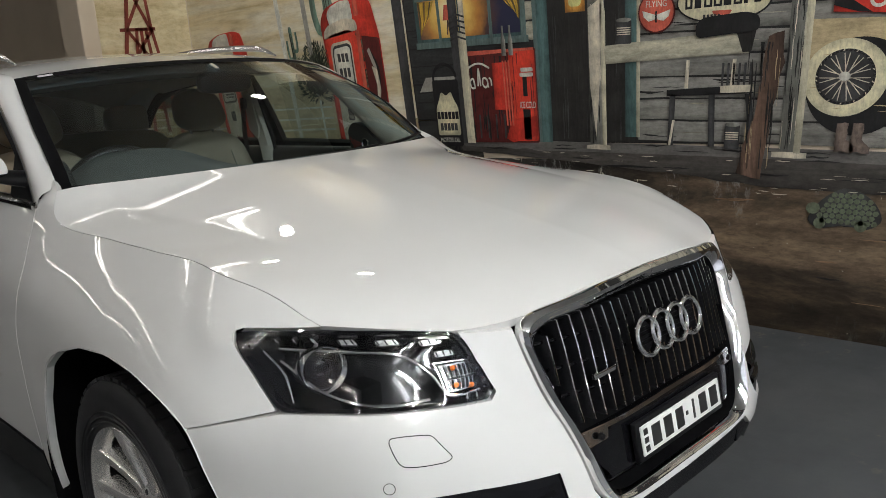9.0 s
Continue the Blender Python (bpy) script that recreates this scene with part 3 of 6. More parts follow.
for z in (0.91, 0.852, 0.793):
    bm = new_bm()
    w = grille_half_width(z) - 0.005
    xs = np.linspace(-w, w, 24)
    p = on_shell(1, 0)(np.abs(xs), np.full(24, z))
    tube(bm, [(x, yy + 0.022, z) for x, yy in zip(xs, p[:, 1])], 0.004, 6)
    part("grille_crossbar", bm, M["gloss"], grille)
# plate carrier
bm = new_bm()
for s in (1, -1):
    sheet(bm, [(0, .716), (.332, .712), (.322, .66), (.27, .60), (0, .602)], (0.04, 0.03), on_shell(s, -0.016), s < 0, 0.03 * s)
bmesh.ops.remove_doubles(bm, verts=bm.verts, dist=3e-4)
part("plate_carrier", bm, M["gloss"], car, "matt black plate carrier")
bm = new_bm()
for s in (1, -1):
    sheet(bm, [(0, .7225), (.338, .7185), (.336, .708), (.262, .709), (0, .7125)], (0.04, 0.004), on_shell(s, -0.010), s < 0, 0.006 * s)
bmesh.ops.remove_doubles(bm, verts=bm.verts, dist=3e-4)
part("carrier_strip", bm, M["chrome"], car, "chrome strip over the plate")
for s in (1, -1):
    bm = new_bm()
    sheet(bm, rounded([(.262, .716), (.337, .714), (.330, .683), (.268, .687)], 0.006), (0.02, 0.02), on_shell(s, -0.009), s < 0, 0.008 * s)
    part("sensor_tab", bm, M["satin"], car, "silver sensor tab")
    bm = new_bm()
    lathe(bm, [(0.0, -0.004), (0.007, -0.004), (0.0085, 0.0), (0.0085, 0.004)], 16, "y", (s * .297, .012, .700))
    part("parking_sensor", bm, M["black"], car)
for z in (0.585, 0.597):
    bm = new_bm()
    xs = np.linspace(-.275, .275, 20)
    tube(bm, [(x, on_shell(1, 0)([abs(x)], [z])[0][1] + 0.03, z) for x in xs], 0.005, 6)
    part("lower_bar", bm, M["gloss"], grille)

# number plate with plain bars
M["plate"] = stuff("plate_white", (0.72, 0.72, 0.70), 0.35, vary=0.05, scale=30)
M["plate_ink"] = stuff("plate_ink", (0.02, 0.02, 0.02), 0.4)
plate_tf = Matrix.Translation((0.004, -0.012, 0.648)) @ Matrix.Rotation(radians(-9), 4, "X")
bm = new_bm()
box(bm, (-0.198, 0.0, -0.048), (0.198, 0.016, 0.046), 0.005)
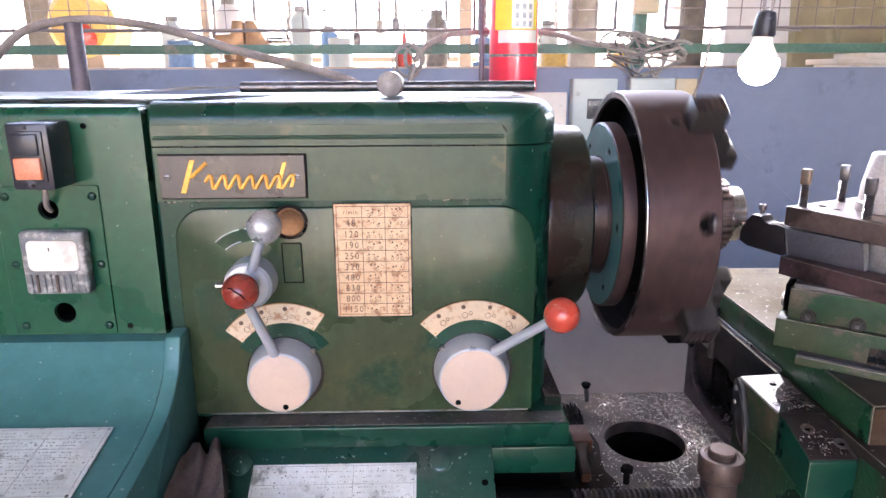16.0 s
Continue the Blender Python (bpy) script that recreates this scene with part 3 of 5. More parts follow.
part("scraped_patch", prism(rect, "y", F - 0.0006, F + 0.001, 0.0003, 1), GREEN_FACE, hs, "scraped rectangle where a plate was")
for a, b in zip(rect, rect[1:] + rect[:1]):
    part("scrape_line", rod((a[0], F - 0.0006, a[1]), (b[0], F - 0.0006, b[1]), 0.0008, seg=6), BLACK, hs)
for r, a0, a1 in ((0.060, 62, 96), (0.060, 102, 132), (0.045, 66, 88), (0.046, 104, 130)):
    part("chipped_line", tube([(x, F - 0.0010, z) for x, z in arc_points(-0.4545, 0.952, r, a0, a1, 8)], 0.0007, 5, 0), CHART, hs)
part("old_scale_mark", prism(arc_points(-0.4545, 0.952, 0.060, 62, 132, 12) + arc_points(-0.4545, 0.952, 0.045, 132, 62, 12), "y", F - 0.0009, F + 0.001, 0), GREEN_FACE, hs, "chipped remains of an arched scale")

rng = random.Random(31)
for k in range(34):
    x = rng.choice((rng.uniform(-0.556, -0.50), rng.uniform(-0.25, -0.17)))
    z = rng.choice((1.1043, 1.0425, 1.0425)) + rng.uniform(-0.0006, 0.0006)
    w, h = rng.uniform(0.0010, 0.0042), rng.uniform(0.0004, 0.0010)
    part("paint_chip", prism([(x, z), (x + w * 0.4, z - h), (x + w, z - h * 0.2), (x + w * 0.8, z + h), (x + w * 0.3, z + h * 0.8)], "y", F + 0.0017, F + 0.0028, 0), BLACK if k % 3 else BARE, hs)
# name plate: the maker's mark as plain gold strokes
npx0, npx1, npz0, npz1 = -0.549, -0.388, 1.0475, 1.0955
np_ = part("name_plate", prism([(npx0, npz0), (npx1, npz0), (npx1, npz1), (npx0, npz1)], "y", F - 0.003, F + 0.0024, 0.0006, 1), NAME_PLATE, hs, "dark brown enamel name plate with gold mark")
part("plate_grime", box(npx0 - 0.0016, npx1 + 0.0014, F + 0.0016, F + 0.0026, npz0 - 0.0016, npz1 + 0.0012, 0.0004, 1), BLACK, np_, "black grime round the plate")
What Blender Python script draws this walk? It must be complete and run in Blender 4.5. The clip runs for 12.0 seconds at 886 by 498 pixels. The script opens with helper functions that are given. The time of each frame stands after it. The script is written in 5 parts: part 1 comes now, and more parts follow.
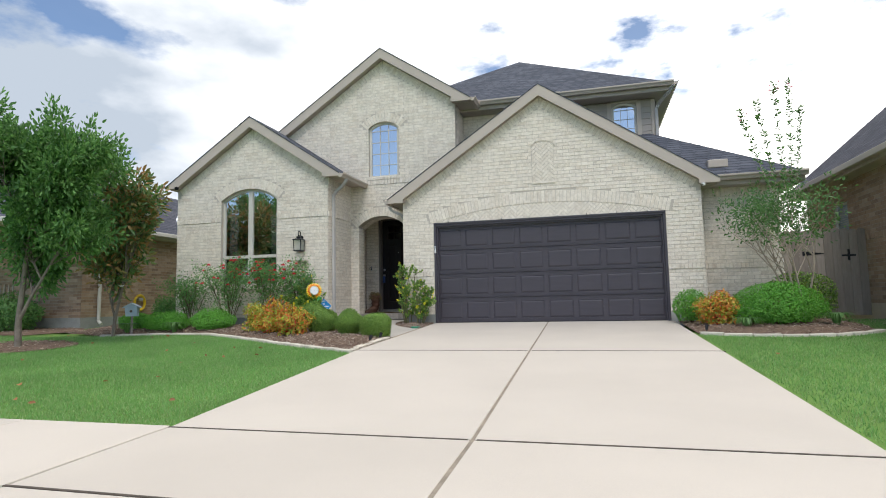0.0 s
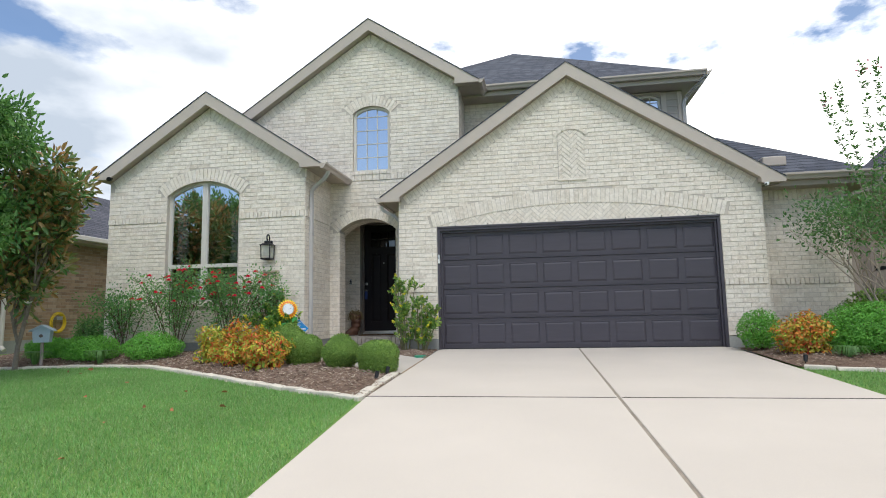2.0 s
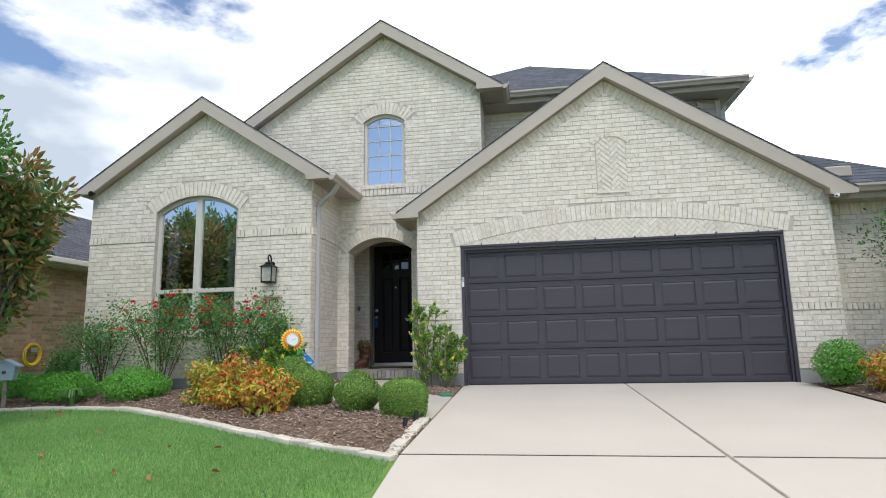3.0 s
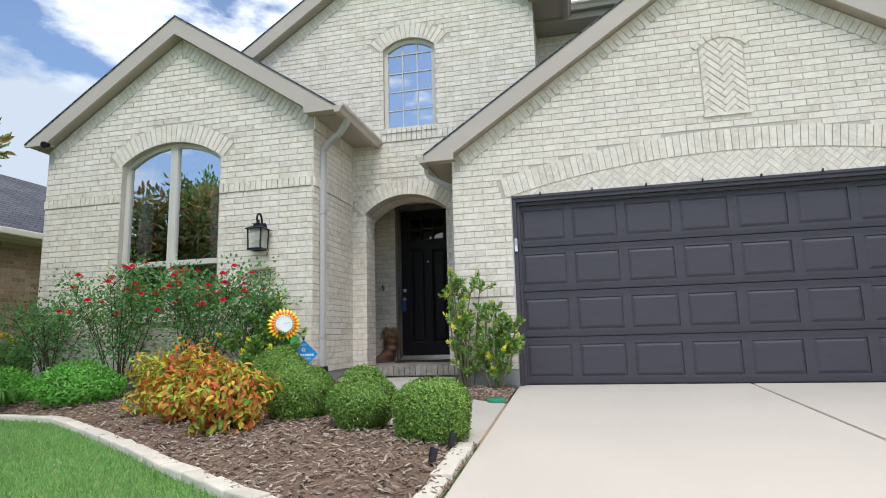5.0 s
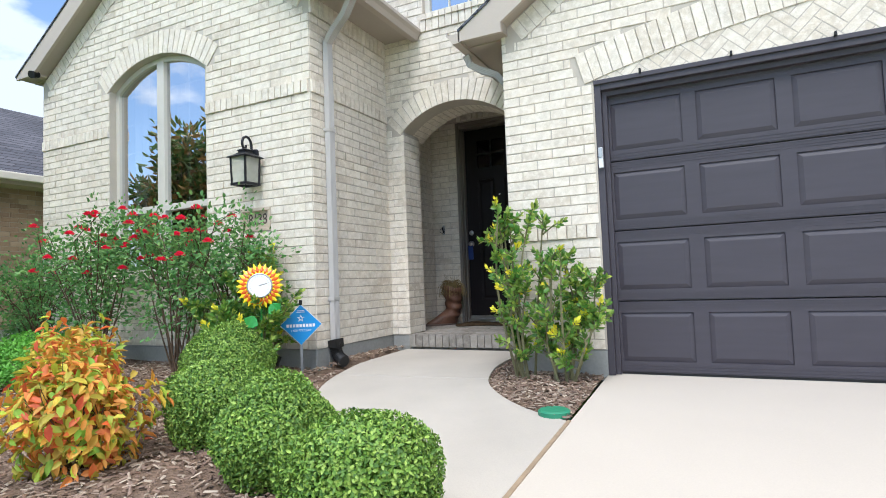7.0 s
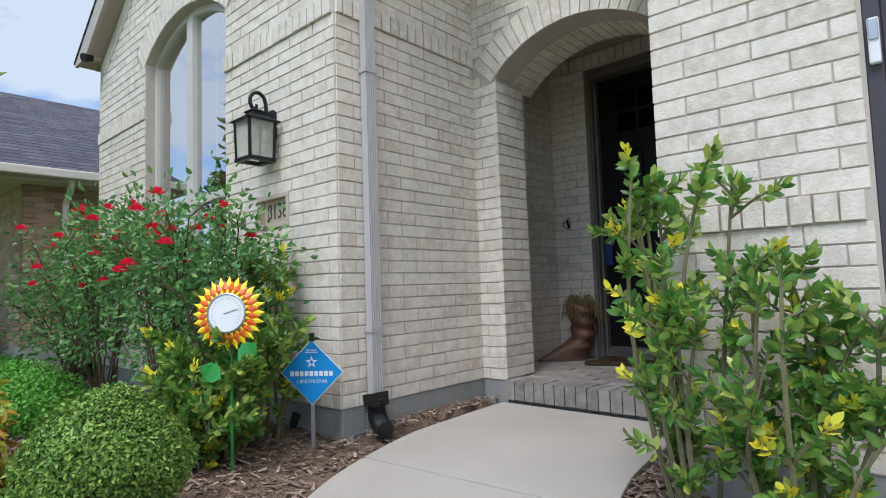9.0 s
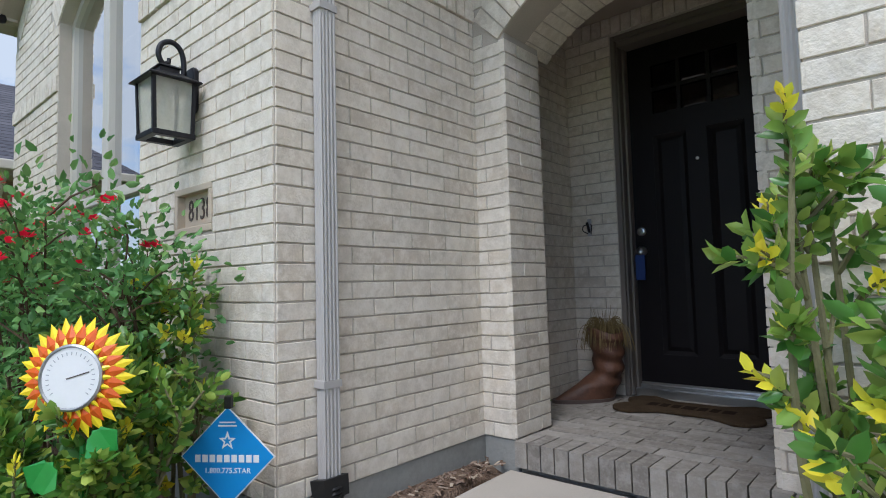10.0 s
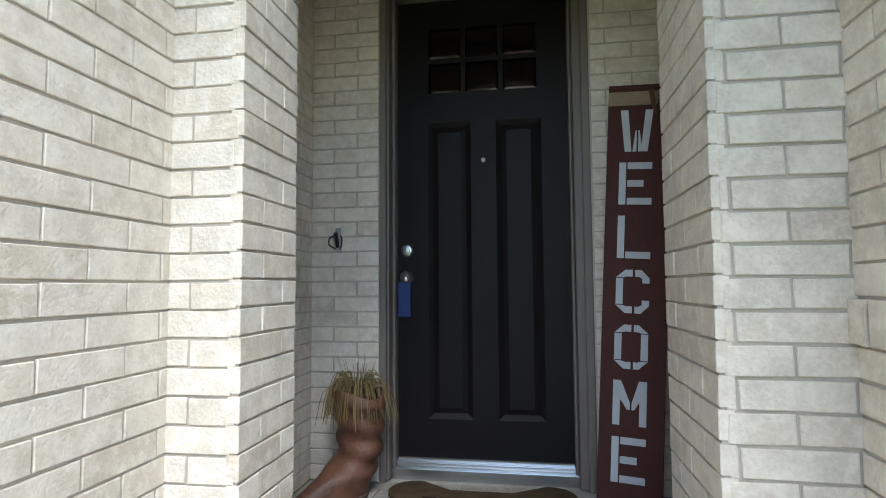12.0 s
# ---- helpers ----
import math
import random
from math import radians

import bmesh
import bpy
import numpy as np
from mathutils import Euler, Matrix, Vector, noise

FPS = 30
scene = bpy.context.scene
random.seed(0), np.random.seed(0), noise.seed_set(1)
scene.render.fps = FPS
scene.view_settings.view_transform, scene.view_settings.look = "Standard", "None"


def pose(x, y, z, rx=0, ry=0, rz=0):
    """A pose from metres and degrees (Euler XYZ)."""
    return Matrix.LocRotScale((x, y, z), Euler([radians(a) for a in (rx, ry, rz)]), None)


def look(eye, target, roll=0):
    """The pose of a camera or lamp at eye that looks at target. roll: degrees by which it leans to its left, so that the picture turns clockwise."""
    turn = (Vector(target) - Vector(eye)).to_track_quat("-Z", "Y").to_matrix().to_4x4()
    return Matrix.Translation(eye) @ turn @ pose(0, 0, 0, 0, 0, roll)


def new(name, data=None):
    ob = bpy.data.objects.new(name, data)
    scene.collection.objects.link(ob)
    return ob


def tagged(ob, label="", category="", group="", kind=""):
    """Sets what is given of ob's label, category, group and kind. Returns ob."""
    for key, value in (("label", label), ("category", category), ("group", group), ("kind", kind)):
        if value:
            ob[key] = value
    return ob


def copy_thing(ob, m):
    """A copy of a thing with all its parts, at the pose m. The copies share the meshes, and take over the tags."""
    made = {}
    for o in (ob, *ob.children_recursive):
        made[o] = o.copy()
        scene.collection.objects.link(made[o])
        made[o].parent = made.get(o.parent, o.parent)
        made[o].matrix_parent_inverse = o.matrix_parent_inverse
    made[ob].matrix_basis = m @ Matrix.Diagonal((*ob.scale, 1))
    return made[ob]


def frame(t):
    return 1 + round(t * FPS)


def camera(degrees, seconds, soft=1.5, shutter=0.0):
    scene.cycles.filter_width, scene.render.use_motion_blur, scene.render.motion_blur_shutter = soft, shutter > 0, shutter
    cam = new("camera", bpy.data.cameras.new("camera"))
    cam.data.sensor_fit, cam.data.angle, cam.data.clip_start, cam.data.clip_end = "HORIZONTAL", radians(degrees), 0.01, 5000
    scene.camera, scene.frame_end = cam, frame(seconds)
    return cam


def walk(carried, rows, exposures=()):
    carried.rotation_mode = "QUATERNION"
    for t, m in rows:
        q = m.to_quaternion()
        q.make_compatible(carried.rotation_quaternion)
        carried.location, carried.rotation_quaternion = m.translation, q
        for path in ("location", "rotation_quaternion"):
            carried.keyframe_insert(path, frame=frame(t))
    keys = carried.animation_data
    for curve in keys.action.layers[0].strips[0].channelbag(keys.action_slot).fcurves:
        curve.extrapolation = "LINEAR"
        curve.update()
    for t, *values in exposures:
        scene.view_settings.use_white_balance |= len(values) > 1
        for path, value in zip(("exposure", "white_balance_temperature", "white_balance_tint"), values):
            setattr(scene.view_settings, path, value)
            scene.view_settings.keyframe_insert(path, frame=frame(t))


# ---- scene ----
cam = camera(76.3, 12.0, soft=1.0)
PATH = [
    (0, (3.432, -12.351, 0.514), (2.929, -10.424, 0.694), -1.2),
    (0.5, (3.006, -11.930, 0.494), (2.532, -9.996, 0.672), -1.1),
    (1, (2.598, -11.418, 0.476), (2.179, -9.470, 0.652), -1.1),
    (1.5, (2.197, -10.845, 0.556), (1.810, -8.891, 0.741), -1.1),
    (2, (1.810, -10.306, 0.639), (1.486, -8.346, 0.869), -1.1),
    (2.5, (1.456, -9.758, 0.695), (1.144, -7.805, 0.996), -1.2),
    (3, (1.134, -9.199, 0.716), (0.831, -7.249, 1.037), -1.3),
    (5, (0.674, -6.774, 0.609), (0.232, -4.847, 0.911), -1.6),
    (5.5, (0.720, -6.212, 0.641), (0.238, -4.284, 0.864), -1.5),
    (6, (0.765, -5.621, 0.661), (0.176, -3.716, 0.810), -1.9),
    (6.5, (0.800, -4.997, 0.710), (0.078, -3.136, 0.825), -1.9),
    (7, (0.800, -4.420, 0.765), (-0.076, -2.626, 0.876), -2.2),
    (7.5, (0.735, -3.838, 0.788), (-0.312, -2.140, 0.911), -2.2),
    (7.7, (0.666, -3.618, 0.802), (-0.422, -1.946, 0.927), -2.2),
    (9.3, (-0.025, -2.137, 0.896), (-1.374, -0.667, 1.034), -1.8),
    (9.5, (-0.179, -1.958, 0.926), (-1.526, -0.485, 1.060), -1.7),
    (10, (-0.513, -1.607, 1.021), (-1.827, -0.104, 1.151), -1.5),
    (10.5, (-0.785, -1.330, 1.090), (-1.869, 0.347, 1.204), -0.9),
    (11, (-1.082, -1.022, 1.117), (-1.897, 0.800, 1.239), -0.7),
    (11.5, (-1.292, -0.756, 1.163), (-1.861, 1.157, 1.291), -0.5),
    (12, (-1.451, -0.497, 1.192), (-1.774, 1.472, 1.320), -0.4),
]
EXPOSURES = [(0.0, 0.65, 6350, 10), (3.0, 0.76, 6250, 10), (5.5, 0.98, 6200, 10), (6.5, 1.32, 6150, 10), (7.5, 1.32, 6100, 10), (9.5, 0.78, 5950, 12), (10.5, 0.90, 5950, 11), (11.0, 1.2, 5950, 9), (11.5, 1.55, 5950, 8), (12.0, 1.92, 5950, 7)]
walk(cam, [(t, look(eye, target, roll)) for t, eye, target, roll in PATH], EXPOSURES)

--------

→ Problem statement
Your task is to reproduce exactly the lines beginning at the line containing "return Matrix.Translation(eye) @" and ending at the line containing "shutter > 0, shutter", inclusive.

→ Solution to the problem
    return Matrix.Translation(eye) @ turn @ pose(0, 0, 0, 0, 0, roll)


def new(name, data=None):
    ob = bpy.data.objects.new(name, data)
    scene.collection.objects.link(ob)
    return ob


def tagged(ob, label="", category="", group="", kind=""):
    """Sets what is given of ob's label, category, group and kind. Returns ob."""
    for key, value in (("label", label), ("category", category), ("group", group), ("kind", kind)):
        if value:
            ob[key] = value
    return ob


def copy_thing(ob, m):
    """A copy of a thing with all its parts, at the pose m. The copies share the meshes, and take over the tags."""
    made = {}
    for o in (ob, *ob.children_recursive):
        made[o] = o.copy()
        scene.collection.objects.link(made[o])
        made[o].parent = made.get(o.parent, o.parent)
        made[o].matrix_parent_inverse = o.matrix_parent_inverse
    made[ob].matrix_basis = m @ Matrix.Diagonal((*ob.scale, 1))
    return made[ob]


def frame(t):
    return 1 + round(t * FPS)


def camera(degrees, seconds, soft=1.5, shutter=0.0):
    scene.cycles.filter_width, scene.render.use_motion_blur, scene.render.motion_blur_shutter = soft, shutter > 0, shutter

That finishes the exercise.